━━━ DATASET SECTION
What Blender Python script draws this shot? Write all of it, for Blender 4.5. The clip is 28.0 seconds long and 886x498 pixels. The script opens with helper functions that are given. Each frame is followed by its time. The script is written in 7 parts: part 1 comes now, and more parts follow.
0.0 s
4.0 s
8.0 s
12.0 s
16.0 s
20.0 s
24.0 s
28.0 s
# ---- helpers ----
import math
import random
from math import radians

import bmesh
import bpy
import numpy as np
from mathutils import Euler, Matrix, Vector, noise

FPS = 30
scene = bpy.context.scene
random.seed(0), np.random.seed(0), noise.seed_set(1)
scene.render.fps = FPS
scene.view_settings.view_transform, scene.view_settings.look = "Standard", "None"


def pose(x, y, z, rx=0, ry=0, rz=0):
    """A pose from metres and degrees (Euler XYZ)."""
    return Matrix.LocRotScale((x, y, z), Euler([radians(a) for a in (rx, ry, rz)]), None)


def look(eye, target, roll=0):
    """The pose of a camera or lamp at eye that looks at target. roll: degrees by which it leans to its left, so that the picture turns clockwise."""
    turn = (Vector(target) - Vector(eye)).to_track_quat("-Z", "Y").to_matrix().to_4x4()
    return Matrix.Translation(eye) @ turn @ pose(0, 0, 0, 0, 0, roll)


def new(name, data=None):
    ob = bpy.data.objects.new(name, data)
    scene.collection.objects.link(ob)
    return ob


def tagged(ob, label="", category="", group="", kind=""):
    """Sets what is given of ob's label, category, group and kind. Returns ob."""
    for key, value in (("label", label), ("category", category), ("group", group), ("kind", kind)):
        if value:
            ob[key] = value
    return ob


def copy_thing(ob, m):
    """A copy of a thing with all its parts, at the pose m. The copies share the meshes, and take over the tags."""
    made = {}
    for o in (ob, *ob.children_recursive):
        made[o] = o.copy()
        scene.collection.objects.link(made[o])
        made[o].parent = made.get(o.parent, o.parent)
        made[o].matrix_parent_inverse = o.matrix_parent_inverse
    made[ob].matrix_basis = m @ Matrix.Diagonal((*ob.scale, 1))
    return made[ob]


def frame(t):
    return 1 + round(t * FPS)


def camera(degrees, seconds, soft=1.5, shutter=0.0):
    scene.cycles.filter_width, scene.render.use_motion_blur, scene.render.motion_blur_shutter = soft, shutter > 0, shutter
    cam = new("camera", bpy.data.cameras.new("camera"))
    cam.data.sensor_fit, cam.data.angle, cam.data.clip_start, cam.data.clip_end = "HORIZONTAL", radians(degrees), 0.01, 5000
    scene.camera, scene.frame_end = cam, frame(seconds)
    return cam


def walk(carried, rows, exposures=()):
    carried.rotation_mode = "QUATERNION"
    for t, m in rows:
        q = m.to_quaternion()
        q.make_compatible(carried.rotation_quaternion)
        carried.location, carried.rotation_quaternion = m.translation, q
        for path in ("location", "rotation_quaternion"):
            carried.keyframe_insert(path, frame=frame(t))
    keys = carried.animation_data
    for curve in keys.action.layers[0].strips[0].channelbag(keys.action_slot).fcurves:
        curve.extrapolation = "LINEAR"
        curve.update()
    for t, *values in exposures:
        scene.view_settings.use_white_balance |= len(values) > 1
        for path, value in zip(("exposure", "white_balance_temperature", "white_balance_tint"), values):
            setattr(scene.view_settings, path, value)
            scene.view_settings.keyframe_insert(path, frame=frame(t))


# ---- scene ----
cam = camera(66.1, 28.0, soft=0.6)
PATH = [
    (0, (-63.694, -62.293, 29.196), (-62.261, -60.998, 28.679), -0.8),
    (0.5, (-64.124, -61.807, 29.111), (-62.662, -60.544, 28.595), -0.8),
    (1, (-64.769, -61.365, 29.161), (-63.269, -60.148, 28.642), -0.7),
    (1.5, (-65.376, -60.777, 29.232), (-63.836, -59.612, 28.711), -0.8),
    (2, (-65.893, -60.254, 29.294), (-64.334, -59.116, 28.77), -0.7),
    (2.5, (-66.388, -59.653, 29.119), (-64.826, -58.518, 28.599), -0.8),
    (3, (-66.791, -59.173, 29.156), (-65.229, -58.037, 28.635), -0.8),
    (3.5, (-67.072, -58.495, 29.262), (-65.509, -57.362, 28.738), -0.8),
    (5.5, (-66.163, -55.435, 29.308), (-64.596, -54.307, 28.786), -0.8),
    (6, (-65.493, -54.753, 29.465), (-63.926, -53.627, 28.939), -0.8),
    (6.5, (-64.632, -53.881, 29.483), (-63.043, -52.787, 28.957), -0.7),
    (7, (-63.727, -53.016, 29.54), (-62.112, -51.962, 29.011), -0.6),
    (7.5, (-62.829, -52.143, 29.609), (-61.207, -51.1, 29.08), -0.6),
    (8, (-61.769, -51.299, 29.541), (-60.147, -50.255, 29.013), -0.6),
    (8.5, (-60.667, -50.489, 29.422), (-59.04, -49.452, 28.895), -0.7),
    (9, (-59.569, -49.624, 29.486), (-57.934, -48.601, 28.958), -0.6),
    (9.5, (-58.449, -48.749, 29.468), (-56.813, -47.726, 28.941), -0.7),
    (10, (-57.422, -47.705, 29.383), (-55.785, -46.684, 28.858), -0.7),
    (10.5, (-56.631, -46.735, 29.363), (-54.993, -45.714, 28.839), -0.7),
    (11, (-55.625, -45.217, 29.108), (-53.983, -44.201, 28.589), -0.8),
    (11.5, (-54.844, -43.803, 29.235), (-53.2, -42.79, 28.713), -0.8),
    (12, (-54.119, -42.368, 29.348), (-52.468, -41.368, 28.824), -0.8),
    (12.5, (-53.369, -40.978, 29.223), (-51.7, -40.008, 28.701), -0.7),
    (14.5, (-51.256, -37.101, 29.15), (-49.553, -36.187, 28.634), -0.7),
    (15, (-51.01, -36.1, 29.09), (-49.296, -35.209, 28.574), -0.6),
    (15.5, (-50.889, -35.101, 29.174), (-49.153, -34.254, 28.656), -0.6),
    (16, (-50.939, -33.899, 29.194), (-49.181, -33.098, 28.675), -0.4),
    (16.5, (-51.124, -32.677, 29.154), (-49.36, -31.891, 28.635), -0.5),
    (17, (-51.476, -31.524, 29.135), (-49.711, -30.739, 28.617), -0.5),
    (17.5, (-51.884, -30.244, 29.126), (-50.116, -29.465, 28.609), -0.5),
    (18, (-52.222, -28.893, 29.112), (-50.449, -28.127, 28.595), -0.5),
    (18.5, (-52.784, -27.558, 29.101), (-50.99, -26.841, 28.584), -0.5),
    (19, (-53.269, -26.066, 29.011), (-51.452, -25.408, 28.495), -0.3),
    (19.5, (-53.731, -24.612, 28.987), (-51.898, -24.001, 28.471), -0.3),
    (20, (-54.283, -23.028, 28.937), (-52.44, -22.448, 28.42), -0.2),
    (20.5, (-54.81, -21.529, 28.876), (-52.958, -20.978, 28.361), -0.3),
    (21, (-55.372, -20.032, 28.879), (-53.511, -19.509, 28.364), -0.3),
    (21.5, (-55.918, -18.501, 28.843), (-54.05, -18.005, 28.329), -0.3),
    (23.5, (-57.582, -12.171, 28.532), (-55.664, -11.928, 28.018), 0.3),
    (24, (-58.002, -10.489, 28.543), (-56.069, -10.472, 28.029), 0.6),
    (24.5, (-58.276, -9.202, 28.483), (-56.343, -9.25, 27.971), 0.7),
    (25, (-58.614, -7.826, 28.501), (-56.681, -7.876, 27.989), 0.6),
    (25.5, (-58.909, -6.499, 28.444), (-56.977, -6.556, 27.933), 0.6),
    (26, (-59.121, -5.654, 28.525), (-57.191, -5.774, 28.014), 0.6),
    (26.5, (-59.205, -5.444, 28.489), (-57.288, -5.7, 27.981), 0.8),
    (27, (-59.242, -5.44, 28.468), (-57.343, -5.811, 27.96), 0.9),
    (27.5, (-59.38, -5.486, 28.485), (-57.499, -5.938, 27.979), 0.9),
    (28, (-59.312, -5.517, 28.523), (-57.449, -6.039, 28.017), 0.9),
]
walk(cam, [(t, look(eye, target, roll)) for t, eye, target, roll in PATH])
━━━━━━
Find the lines above that contain the word "soft" and collect them.

def camera(degrees, seconds, soft=1.5, shutter=0.0):
    scene.cycles.filter_width, scene.render.use_motion_blur, scene.render.motion_blur_shutter = soft, shutter > 0, shutter
cam = camera(66.1, 28.0, soft=0.6)